Tests show latest diesels can clean air of particles

Mobility / Smart Mobility
01.09.2019

Tests carried out by analysts at Emissions Analytics have found that the latest generation of diesels can take in polluted air in urban areas and make it cleaner than before by running it through their diesel particulate filters.

All modern diesels are fitted with diesel particulate filters (DPFs), and there has been an urban myth for some time that they are capable of cleaning up the air around them, especially in already polluted city centres.

Researchers at independent global testing and data specialist, Emissions Analytics, decided to put this to the test in the centre of Stuttgart, home to German manufacturers Mercedes-Benz and Porsche, and one of the most highly regulated cities in Germany.

To compare the emission results with the values of the ambient air, the researchers first measured the number of particles in the city centre. On days with a high concentration of particulate matter, some 50,000 particles per cm³ of air were found. On low-pollution days, the amount was about 10,000 particles per cm³.

They then employed a cross-section of different vehicles to carry out the tests - a BMW 740d, a Citroën C5 Aircross BlueHDi, a Kia Optima Sportswagon CRDi and a VW Tiguan TDI.

The cars were initially tested with their engines at idle and with high grade particle counters positioned in two places: directly in front of the air intake and again directly behind the tailpipe. The counters measured the number including ultra-fines down to 15 nanometers – extremely small, invisible particles generated from combustion.

The tests quickly showed that the air coming out of the exhaust was significantly cleaner than the air going in, and that the longer the vehicles were left to run at idle, the cleaner the emissions, in terms of particulate matter, became.

To ascertain whether this only applied when the engines were idling, the EA researchers also carried out tests when the vehicles were travelling on a normal driving cycle with normal acceleration – with similar results.  Only under higher acceleration did the particle number rise.

The only notable time when particles were significantly elevated was when the DPF was in regeneration mode; when the filter is full and needs to clean itself by increasing the exhaust temperature and burning the accumulated particulate matter, which typically happens for 10-15 minutes every 100-200 miles, depending on driving conditions.

In regeneration mode, researchers found that emissions increased to 200,000 particles per cm³, while during normal engine operation, that number dropped to less than 10,000 per cm³.

The researchers’ conclusion was that on days with little particulate matter in the air, a new diesel only purifies the air under the most favourable conditions, but that on days with high concentrations of particulate matter it almost always results in cleaner emissions coming out of the tailpipe than going in.

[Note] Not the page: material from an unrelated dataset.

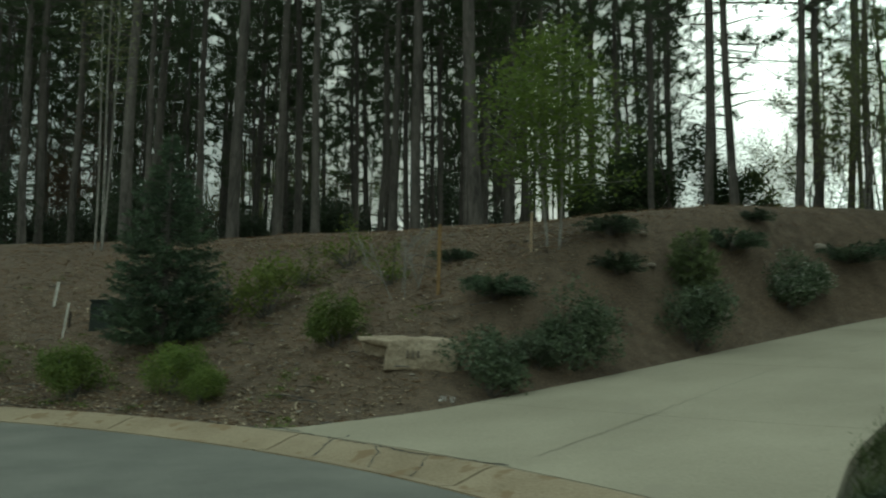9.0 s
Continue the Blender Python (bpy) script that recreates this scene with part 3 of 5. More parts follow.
def branching(seed, height, radius, stems, spread, depth, bare_to, twist=0.35, upward=0.5):
    """A leafless frame of stems and limbs: the wood and the places of its twigs' ends."""
    rng = np.random.default_rng(seed)
    wood, tips = Shape(), []

    def limb(p, way, ln, r, level):
        n = 5
        pts, w = [p], way
        for k in range(n - 1):
            w = unit(w + rng.normal(size=3) * twist * 0.4 + [0, 0, 0.06 * upward])
            pts.append(pts[-1] + w * ln / (n - 1))
        pts = np.array(pts)
        wood.tube(pts, np.maximum(np.linspace(r, r * 0.55, n), 0.0065), 7 if level == 0 else 5 if level == 1 else 3, False)
        if level >= depth:
            for k in range(2, n):
                tips.append((pts[k], w))
            return
        kids = rng.integers(3, 6) if level else rng.integers(5, 8)
        for c in range(kids):
            t = rng.uniform(bare_to if level == 0 else 0.3, 1.0)
            q = np.array([np.interp(t, np.linspace(0, 1, n), pts[:, x]) for x in range(3)])
            a = rng.uniform(0, 2 * np.pi)
            side = unit(np.cross(w, [math.cos(a), math.sin(a), 0.3]))
            limb(q, unit(w * (0.9 - 0.25 * spread) + side * spread + [0, 0, 0.25 * upward]), ln * rng.uniform(0.38, 0.62), r * 0.45, level + 1)
        limb(pts[-1], w, ln * 0.5, r * 0.5, level + 1)

    for s in range(stems):
        a = 2 * np.pi * s / stems + rng.uniform(-0.3, 0.3)
        lean = 0.0 if stems == 1 else rng.uniform(0.12, 0.40)
        root = np.array([math.cos(a), math.sin(a), 0]) * (0.0 if stems == 1 else 0.12)
        limb(root - [0, 0, 0.25], unit(np.array([math.cos(a) * lean, math.sin(a) * lean, 1.0])), height * (0.62 if stems == 1 else 0.6), radius, 0)
    return wood, np.array([t[0] for t in tips]), rng


def leafy_meshes(seed, height, radius, stems, spread, depth, bare_to, per_tip, size, leaf, bark, scatter=0.25, twist=0.35):
    wood, tips, rng = branching(seed, height, radius, stems, spread, depth, bare_to, twist)
    green = Shape()
    at = np.repeat(tips, per_tip, 0) + rng.normal(size=(len(tips) * per_tip, 3)) * scatter
    green.leaves(at, size, rng)
    return wood.mesh("trunk", bark, True), green.mesh("crown", leaf)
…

The latest diesel engines ensure - even if higher regeneration emissions are taken into account - that the air that passes through the engine and the exhaust line contains less particles than the ambient air.

Nick Molden, founder and CEO of Emissions Analytics, said that the tests strongly suggested that RDE1 compliant diesels had the ability to remove particulate matter from urban air so that their emissions were cleaner than the surrounding air.

“The latest diesels have a net zero effect on urban air in cities like London or Berlin and in this regard are actually as clean as electric vehicles. In fact, we expect to see very little difference between RDE1 and RDE2 vehicles, which don’t become mandatory until January 2021, in terms of their ability to clean up particles.

“And we have also found that many RDE1 diesels are already at three quarters of the Euro 6 limit for NOx of 80mg/km so, from that regard, the latest diesels could be argued to be cleaner overall than petrol models, which typically produce more CO2 and carbon monoxide.”

Molden said the real issue was not with the new generation of diesels coming onto the market but with the existing vehicle parc.

“You have 40m high-polluting diesels across Europe and 8m in the UK, many registered in 2017 or even later under Euro 6, which are highly polluting, some with as much as 20 times the NOx limit, and which are going to be around for a very long time. They are the real problem, not the latest diesels. But there are no real plans for their removal,” he said.